[GIVEN REQUEST]:
Repeat the material below word for word and leave out all pictures.

[INFORMATION SUPPLIED]:
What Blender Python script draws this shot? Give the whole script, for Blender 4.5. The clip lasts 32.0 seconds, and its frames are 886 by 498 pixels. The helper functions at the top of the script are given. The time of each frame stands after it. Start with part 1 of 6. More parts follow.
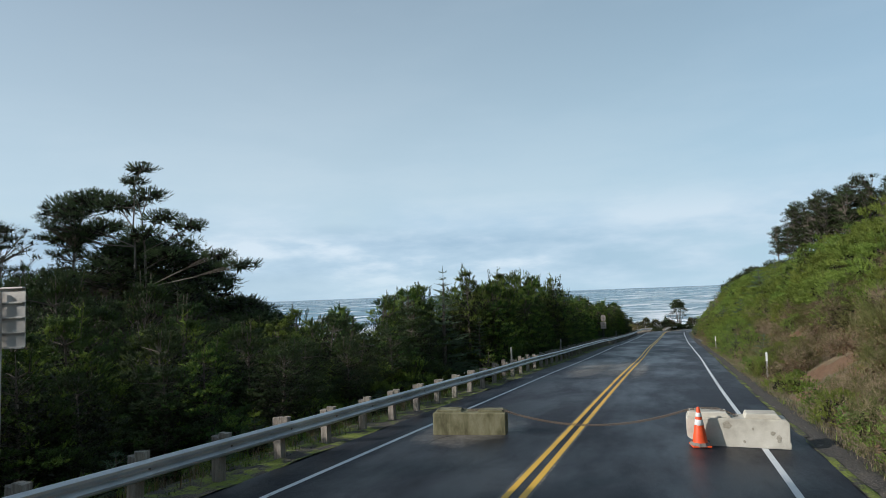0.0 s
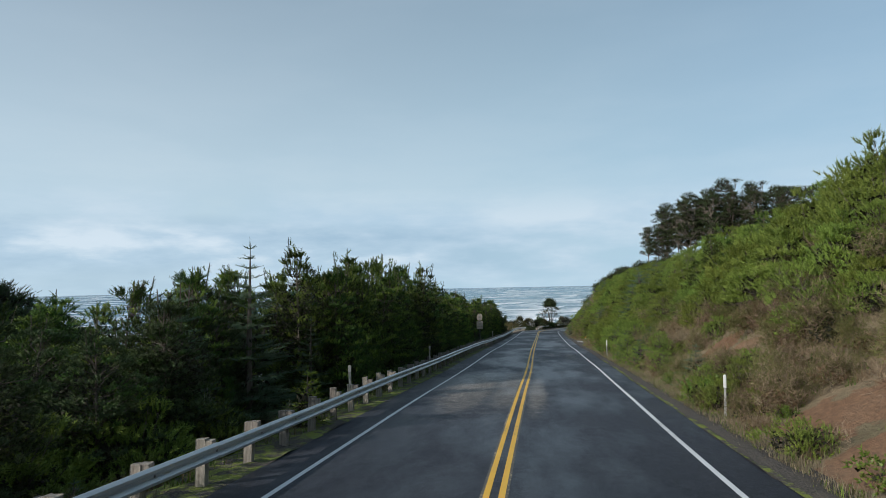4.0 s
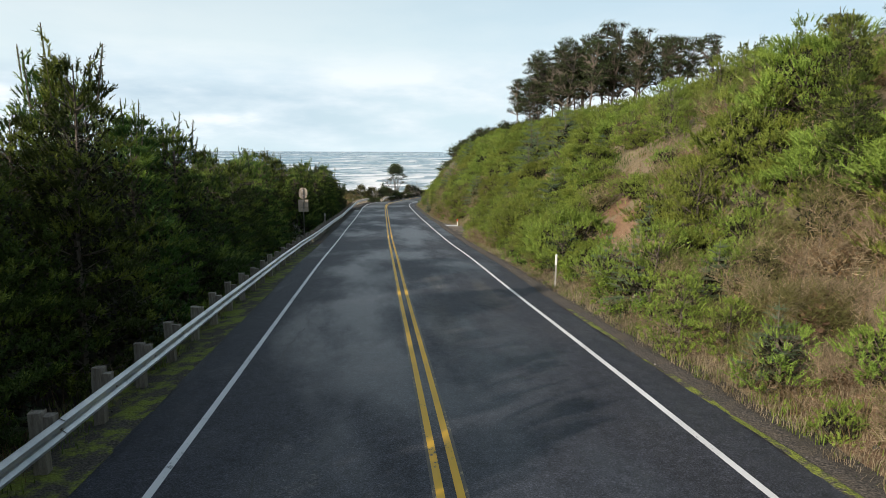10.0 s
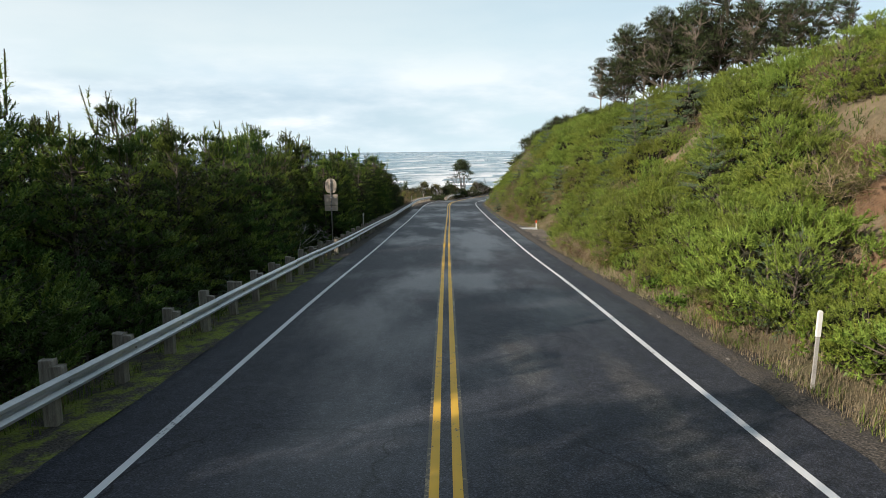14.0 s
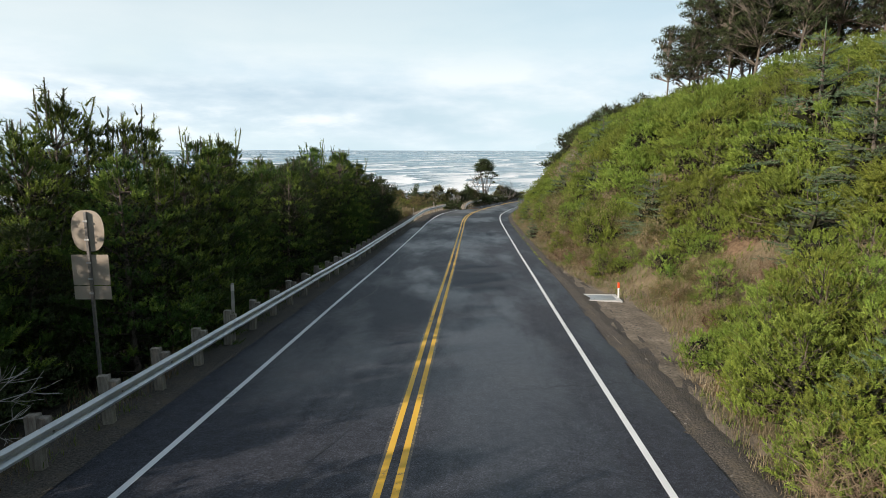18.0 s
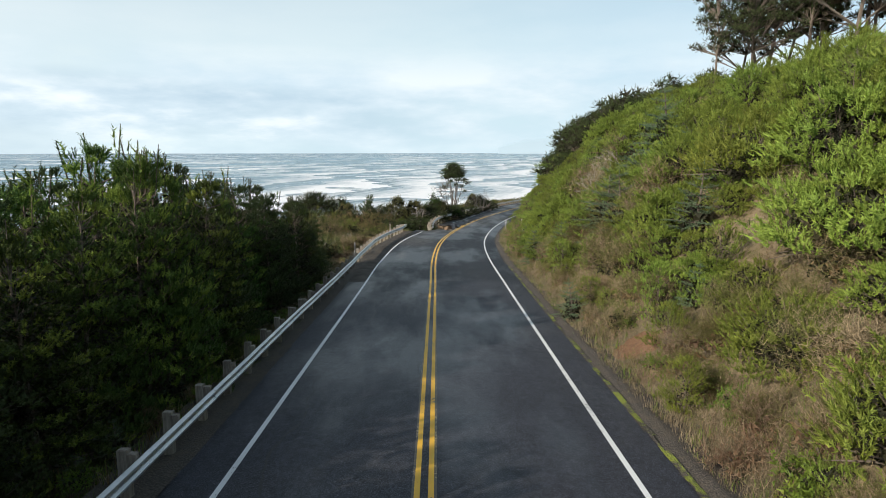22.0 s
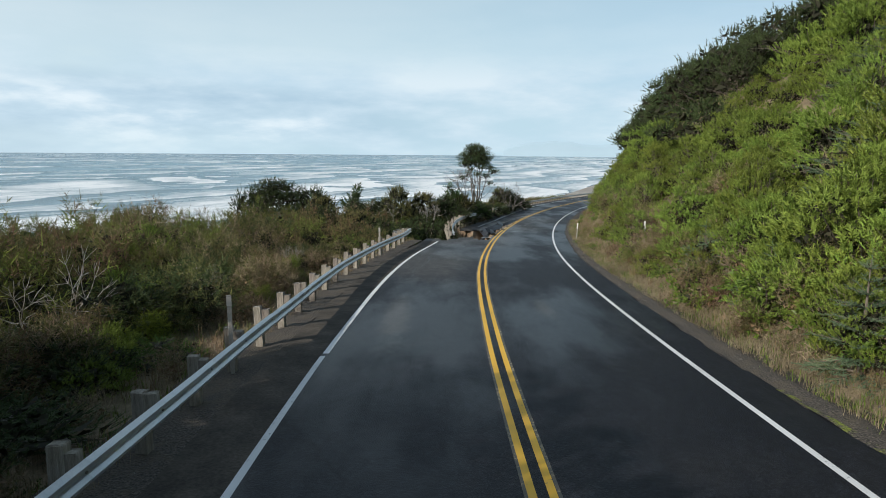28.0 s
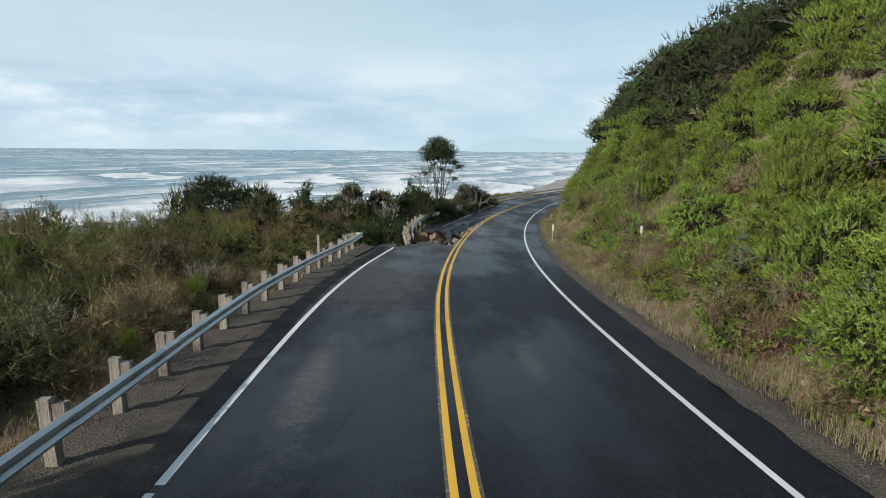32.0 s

[EXERCISE RESPONSE]:
What Blender Python script draws this shot? Give the whole script, for Blender 4.5. The clip lasts 32.0 seconds, and its frames are 886 by 498 pixels. The helper functions at the top of the script are given. The time of each frame stands after it. Start with part 1 of 6. More parts follow.
0.0 s
4.0 s
10.0 s
14.0 s
18.0 s
22.0 s
28.0 s
32.0 s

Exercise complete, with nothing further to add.